就労外国人 政府の準備不足 まともな質疑ができない - 毎日新聞(2018年11月22日)

https://mainichi.jp/articles/20181122/ddm/005/070/025000c
http://archive.today/2018.11.22-005211/https://mainichi.jp/articles/20181122/ddm/005/070/025000c

今国会の最重要テーマである入管法改正案の実質的な審議が衆院法務委員会で始まった。
外国人に対する入国管理政策を大きく転換し、いわゆる単純労働者に門戸を開く法案だ。論点は多岐にわたるのに、答弁に当たる政府の準備不足ばかりが目につく。
新たに創設される就労目的の在留資格は、現行の技能実習制度の存続をベースにしている。従来の問題点を把握し、改善策を講じることが議論の出発点となるはずだ。
技能実習をめぐっては、実習生が低賃金で長時間働かされるなどの問題が表面化している。野党の質問はそこに集中したが、政府は法務省内にプロジェクトチームを設置して検証すると答えるにとどまった。
失踪した実習生の聞き取り調査は実態の把握に有用だが、法務省の公表した昨年分のデータに集計ミスが見つかったのはお粗末だった。
しかも、実習生への人権侵害行為に罰則を設けた技能実習適正化法が施行された昨年11月以降も失踪は続いている。法務省は今年に入って2000人以上から聞き取り調査を行ったと明らかにしたが、なぜそのデータを国会に示さないのか。
これでは判断材料に乏しく、まともな質疑ができない。
さらに気になったのは、法務省が「担当省庁にお尋ねいただきたい」との答弁を連発したことだ。
外国人労働者を受け入れるに当たっては、労働環境のみならず、日本語教育や生活支援などの態勢整備も在留資格とセットで検討されるべきなのに、政府は年末に先送りした。
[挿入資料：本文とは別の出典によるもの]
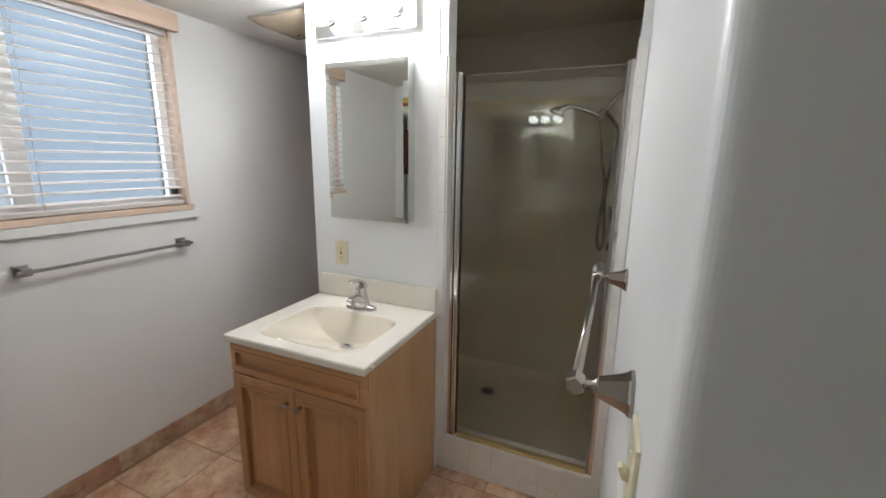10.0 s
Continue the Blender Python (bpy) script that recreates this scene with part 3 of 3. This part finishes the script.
def basin_faucet():
    f = thing("basin_faucet", "single lever chrome basin faucet on the vanity top", "faucet", (1.905, 1.195, VTOP))
    n = 16
    bm = bmesh.new()
    rings = []
    for z, g in ((0.0, 1.0), (0.006, 1.0), (0.011, 0.94), (0.016, 0.78), (0.020, 0.52), (0.021, 0.0)):
        if g == 0.0:
            rings.append([bm.verts.new((0, 0, z))])
            continue
        rings.append([bm.verts.new((0.027 * g * math.sin(2 * math.pi * k / n), 0.079 * (0.25 + 0.75 * g) * math.cos(2 * math.pi * k / n), z)) for k in range(n)])
    for a, b in zip(rings, rings[1:]):
        for k in range(n):
            if len(b) == 1:
                bm.faces.new((a[k], a[(k + 1) % n], b[0])).smooth = True
            else:
                bm.faces.new((a[k], a[(k + 1) % n], b[(k + 1) % n], b[k])).smooth = True
    bm.faces.new(rings[0][::-1])
    bmesh.ops.recalc_face_normals(bm, faces=bm.faces)
    part("base_plate", bm, SATIN, f, "winged base plate")
    part("body", leaf([(0.004, 0, 0.008), (0.004, 0, 0.03), (0.003, 0, 0.055), (0.001, 0, 0.075), (-0.002, 0, 0.092), (-0.004, 0, 0.100), (-0.005, 0, 0.103)],
                      [0.042, 0.034, 0.028, 0.026, 0.025, 0.018, 0.004], [0.034, 0.032, 0.028, 0.026, 0.024, 0.017, 0.004], 20), SATIN, f)
    part("spout", leaf(curve_points([(0.0, 0, 0.040), (-0.035, 0, 0.056), (-0.070, 0, 0.060), (-0.098, 0, 0.052)], 4),
                       [0.026, 0.026, 0.025, 0.025, 0.024, 0.023, 0.022, 0.021, 0.020, 0.019, 0.018, 0.017, 0.015],
                       [0.022, 0.021, 0.020, 0.019, 0.018, 0.017, 0.016, 0.015, 0.015, 0.014, 0.014, 0.013, 0.011]), SATIN, f)
    part("aerator", lathe([(0.0, -0.008), (0.010, -0.008), (0.011, 0.0), (0.011, 0.006)], 16, pose(-0.088, 0, 0.042)), STEEL, f)
    part("lever", leaf(curve_points([(0.020, 0, 0.088), (0.010, 0.0, 0.113), (-0.018, 0.0, 0.133), (-0.055, 0.0, 0.140), (-0.086, 0.0, 0.134)], 4),
                       [0.016, 0.020, 0.022, 0.023, 0.023, 0.023, 0.023, 0.022, 0.021, 0.020, 0.019, 0.018, 0.017, 0.016, 0.015, 0.013, 0.008],
                       [0.012, 0.014, 0.014, 0.013, 0.012, 0.011, 0.010, 0.009, 0.008, 0.007, 0.006, 0.006, 0.005, 0.005, 0.005, 0.004, 0.003]), SATIN, f, "curved leaf shaped lever")
    return f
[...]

法務省は受け入れ態勢の検討作業で関係省庁間の総合調整に責任を負っている。その法務省が国会で答弁できないのなら、厚生労働や文部科学など複数の委員会による連合審査がやはり必要だ。
受け入れ人数を5年間で最大約34万人とした政府の見積もりをめぐっても、それを「上限として運用する」と答弁した安倍晋三首相と、「上限ではない」という山下貴司法相の見解のズレが整理されていない。
政府・与党は3日程度の委員会審議で衆院を通過させようとしている。国柄を変えるほどの法案であるにもかかわらず、ずさんな質疑で論点を消化できるはずがない。